TUESDAY 14. - This morning commenced with a colonial shower, which gave us all a good drenching. Started about eight o'clock; returned to Kyneton; crossed the bridge, and passed several farm-houses. The country here is very changeable, sometimes flat and boggy, at others, very hilly and stony. We were obliged to ford several small creeks, evidently tributaries to the Campaspe, and at about ten miles from Kyneton, entered the Coliban range, which is thickly wooded. The river itself is about fourteen miles from Kyneton. Here we camped, in the pouring rain. Some of our party walked to the town of Malmsbury, about a mile and a half from our camping place. The town consisted of about three tents, and an inn dignified by the appellation of the "Malmsbury Hotel". It is a two-storied, weather-board, and pale house, painted blue, with a lamp before it of many colours, large enough for half-a-dozen people to dine in. It (the inn, not the lamp,) is capable of accommodating two hundred people, independent of which there is a large tent, similar to the booths at a fair, about 100 feet long by 30 wide, for the convenience of those who prefer sleeping under cover when the house is full. Being hungry with their walk, our comrades dined here, for which they paid 3s. 6d. a-piece; ale was 1s. 6d. a glass; brandy 2s. per half glass, or "nobbler;" cheese, 4s. 6d. a pound; bread, 5s. the four-pound loaf; wine, 25s. a bottle. By the time they returned, we had struck our tents, intending to cross a muddy-banked creek that lay in our road that evening, as we were told that the waters might be too swollen to do it next day. The water reached above their waists, and as my usual post was very insecure, I was obliged to be carried over on their shoulders, which did not prevent my feet from being thoroughly soaked before reaching the other side, where we remained all night.
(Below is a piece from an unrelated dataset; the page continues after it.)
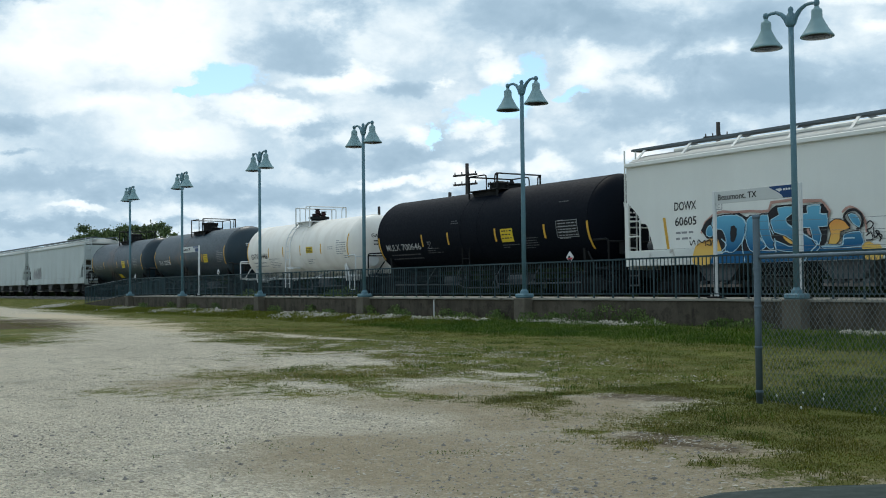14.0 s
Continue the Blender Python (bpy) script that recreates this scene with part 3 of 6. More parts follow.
# ---- railing ----
def build_railing():
    y, bot, top = 20.06, DECK_Z, DECK_Z + 1.067
    rail = empty("platform_railing", Matrix(), "dark teal steel picket railing along the platform edge", "railing", kind="structure")
    for z, h in ((top - 0.045, 0.045), (DECK_Z + 0.10, 0.03)):
        part("rail_bar", box(-65.9, 2.5, y - 0.025, y + 0.025, z, z + h), M_RAIL, rail)
    me_post = bpy.data.meshes.new("post")
    b = box(-0.017, 0.017, -0.017, 0.017, 0, top - 0.045 - bot)
    box(-0.06, 0.06, -0.06, 0.06, 0, 0.012, 0, b)
    b.to_mesh(me_post)
    me_pick = bpy.data.meshes.new("picket")
    box(-0.009, 0.009, -0.009, 0.009, 0.13, top - 0.045 - bot).to_mesh(me_pick)
    far = bmesh.new()
    k = 0
    x = -65.9
    while x < 2.4:
        part_of("post", me_post, M_POST, rail, at=pose(x, y, bot))
        for i in range(1, 6):
            xx = x + 0.79 * i / 6
            if -33 < xx < -6:
                part_of("picket", me_pick, M_RAIL, rail, at=pose(xx, y, bot))
            else:
                box(xx - 0.009, xx + 0.009, y - 0.009, y + 0.009, bot + 0.13, top - 0.045, 0, far)
        x += 0.79
        k += 1
    tagged(part("far_pickets", far, M_RAIL, rail), kind="stuff")
    # the ramp's own railings, near and far side
    for yy in (20.06, 22.15):
        sl = empty("ramp_railing", Matrix(), "dark teal picket railing sloping down beside the ramp", "railing", "railings of the ramp", "structure")
        a, b2 = Vector((-76.1, yy, 0.26)), Vector((-65.95, yy, DECK_Z))
        for dz in (1.14, 0.12):
            part("rail_bar", rod(a + Vector((0, 0, dz)), b2 + Vector((0, 0, min(dz, 1.04))), 0.025), M_RAIL, sl)
        for i in range(14):
            p = a.lerp(b2, i / 13)
            part("post", rod(p, p + Vector((0, 0, 1.14 - 0.1 * i / 13)), 0.024), M_RAIL, sl)
        f = bmesh.new()
        for i in range(78):
            p = a.lerp(b2, (i + 0.5) / 78)
            rod(p + Vector((0, 0, 0.12)), p + Vector((0, 0, 1.12 - 0.09 * i / 78)), 0.010, 4, f)
        tagged(part("pickets", f, M_RAIL, sl), kind="stuff")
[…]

WEDNESDAY, 15. - Rainy day again, so much so, that we thought it advisable not to shift our quarters. In the afternoon, three returning diggers pitched their tents not far from ours. They were rather sociable, and gave us a good account of the diggings. They had themselves been very fortunate. On the same day that we had been idly resting on the borders of the Black Forest, they had succeeded in taking twenty-three pounds weight out of their claim, and two days after, two hundred and six ounces more, making, in all, gold to the value (in England) of about eighteen hundred pounds. They were returning to Melbourne for a spree, (which means to fling their gains away as quickly as possible,) and then as soon as the dry season was regularly set in, they meant to return to Bendigo for another spell at work. On representing to them the folly of not making better use of their hard-earned wages, the answer invariably was, "Plenty more to be got where this came from," an apt illustration of the proverb, "light come, light go." Two of these diggers had with them their licences for the current month, which they offered to sell for ten shillings each; two of our company purchased them. This, although a common proceeding, was quite illegal, and, of course, the two purchasers had to assume for the rest of the month the names of the parties to whom the licences had been issued. As evening approached, our new acquaintances became very sociable, and amused us with their account of the diggings; and the subject of licensing being naturally discussed, led to our being initiated into the various means of evading it, and the penalties incurred thereby.